SHORT TASK —
Output nothing but the number of lines that include the word "with".

SUPPLIED MATERIAL —
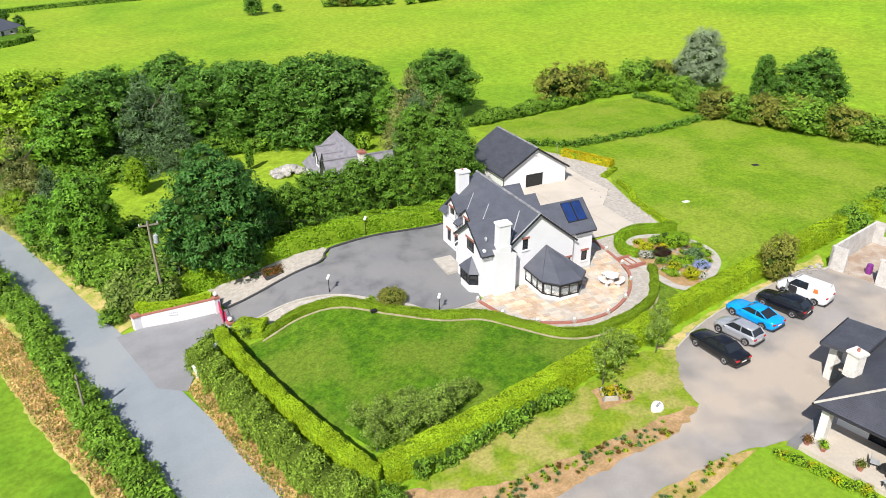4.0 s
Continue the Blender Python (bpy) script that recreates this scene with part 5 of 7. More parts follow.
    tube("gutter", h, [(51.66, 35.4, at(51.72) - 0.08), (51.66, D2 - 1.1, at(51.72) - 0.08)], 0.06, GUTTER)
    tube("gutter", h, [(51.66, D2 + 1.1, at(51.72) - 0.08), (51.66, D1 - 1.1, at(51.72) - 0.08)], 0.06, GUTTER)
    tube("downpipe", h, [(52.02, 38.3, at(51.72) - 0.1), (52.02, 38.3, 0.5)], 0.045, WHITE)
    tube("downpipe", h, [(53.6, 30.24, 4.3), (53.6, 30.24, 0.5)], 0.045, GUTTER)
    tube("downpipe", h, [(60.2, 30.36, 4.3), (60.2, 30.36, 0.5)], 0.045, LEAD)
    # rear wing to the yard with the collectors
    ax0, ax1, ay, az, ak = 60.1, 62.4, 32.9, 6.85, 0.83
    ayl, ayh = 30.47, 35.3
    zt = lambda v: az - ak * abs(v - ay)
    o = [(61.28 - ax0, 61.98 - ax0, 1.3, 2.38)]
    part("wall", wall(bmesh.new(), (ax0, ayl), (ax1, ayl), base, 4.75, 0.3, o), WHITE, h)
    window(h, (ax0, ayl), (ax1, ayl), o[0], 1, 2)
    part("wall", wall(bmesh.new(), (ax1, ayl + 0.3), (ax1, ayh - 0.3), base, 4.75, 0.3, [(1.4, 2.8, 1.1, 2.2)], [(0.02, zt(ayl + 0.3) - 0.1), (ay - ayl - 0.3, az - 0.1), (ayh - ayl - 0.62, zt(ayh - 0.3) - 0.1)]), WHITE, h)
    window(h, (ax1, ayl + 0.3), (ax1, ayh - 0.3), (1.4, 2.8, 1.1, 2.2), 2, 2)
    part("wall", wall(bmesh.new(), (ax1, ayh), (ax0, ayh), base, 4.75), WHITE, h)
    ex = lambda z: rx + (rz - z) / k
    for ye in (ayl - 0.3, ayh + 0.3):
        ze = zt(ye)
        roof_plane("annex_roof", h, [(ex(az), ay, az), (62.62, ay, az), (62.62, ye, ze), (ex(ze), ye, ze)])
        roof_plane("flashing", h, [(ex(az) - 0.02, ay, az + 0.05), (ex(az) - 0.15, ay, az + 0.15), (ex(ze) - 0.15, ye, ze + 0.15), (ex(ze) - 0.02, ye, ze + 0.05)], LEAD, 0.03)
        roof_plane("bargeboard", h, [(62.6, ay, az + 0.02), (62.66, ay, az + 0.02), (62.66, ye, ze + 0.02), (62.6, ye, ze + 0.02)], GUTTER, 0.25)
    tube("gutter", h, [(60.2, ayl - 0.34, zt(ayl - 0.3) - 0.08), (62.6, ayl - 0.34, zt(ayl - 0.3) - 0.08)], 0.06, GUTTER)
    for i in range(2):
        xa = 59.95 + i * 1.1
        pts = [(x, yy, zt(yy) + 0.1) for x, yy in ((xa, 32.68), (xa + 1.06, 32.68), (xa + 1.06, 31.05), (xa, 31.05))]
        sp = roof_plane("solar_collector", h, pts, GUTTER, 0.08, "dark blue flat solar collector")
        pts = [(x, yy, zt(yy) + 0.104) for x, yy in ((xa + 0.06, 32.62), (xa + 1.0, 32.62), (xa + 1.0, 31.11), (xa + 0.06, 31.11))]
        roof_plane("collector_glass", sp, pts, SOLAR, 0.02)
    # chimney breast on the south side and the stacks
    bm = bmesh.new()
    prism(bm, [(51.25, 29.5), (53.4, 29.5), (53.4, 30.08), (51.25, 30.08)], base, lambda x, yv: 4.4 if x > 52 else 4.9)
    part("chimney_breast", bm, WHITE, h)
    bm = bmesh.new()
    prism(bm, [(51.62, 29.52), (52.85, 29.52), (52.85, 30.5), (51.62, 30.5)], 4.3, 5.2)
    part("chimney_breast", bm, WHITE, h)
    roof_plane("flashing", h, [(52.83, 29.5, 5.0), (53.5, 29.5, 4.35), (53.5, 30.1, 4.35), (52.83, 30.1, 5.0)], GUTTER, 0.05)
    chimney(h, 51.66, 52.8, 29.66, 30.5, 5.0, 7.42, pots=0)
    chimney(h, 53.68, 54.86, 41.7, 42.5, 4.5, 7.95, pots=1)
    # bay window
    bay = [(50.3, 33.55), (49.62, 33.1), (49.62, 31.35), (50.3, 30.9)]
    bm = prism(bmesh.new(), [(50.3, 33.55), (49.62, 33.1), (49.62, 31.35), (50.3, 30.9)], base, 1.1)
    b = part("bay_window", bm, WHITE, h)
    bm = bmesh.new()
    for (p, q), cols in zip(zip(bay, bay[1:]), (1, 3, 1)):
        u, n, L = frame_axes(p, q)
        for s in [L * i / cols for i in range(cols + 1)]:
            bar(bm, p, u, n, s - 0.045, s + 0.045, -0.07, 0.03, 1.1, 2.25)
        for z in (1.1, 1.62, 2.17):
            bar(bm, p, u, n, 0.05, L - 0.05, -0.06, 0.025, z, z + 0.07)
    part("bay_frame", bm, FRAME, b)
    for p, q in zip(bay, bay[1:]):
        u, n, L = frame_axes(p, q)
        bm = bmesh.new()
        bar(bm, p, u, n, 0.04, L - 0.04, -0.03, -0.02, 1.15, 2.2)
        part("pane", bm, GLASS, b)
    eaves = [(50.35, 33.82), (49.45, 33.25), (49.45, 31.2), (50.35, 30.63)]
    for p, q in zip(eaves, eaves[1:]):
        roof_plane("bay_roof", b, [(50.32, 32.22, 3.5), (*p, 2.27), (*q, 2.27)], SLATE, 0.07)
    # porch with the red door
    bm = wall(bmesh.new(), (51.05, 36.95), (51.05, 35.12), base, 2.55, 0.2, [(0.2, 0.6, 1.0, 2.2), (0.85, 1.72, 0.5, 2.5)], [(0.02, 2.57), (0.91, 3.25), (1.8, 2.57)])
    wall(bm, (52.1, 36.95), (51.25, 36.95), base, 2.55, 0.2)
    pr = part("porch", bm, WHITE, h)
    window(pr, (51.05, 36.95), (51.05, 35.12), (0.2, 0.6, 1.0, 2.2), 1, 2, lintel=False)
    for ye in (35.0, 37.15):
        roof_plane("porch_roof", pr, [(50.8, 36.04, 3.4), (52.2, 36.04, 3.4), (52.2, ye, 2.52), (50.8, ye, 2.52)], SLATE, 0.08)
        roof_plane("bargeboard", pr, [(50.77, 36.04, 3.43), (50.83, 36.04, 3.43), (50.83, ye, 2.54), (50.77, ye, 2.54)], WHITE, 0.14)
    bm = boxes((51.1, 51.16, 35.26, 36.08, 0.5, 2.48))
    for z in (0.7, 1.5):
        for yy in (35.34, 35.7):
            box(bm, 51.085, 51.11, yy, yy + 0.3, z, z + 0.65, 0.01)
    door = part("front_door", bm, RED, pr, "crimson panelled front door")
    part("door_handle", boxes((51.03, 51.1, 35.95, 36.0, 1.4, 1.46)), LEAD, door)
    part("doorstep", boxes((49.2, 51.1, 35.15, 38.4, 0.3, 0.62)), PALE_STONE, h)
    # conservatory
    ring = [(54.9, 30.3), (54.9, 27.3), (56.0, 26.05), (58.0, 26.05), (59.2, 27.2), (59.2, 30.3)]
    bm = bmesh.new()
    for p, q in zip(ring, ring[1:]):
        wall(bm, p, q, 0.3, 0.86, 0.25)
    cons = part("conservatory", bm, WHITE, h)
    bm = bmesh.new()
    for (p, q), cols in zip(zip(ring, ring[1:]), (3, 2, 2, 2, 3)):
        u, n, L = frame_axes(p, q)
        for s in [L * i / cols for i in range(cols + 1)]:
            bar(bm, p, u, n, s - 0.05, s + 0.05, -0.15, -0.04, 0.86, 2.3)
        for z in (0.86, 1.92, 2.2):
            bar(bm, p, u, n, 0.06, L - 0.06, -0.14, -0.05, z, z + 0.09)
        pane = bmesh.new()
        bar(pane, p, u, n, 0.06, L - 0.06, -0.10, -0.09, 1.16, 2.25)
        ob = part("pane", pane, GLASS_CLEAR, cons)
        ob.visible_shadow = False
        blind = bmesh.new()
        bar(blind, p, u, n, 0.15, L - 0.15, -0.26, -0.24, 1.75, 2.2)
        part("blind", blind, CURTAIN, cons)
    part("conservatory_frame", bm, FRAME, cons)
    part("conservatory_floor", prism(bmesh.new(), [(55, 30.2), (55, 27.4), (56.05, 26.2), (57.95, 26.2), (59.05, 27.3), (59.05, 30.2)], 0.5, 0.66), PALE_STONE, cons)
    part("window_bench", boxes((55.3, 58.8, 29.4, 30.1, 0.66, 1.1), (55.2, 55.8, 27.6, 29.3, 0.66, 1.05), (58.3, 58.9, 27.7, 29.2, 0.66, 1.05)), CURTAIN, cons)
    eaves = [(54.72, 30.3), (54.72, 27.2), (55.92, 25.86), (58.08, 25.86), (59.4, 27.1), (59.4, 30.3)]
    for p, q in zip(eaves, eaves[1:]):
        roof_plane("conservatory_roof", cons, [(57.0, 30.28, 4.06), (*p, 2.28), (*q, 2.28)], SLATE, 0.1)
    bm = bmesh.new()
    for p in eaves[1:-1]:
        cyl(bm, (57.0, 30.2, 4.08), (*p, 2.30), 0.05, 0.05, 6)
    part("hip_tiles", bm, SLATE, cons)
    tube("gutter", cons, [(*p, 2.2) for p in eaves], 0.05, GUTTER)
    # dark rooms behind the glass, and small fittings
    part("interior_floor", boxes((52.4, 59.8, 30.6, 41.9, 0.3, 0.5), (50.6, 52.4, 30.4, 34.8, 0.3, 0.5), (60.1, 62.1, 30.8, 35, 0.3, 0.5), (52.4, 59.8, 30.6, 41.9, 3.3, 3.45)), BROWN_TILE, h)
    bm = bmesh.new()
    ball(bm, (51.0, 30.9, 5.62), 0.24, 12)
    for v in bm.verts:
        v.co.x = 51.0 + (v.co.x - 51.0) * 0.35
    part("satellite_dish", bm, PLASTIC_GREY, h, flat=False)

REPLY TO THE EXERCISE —
3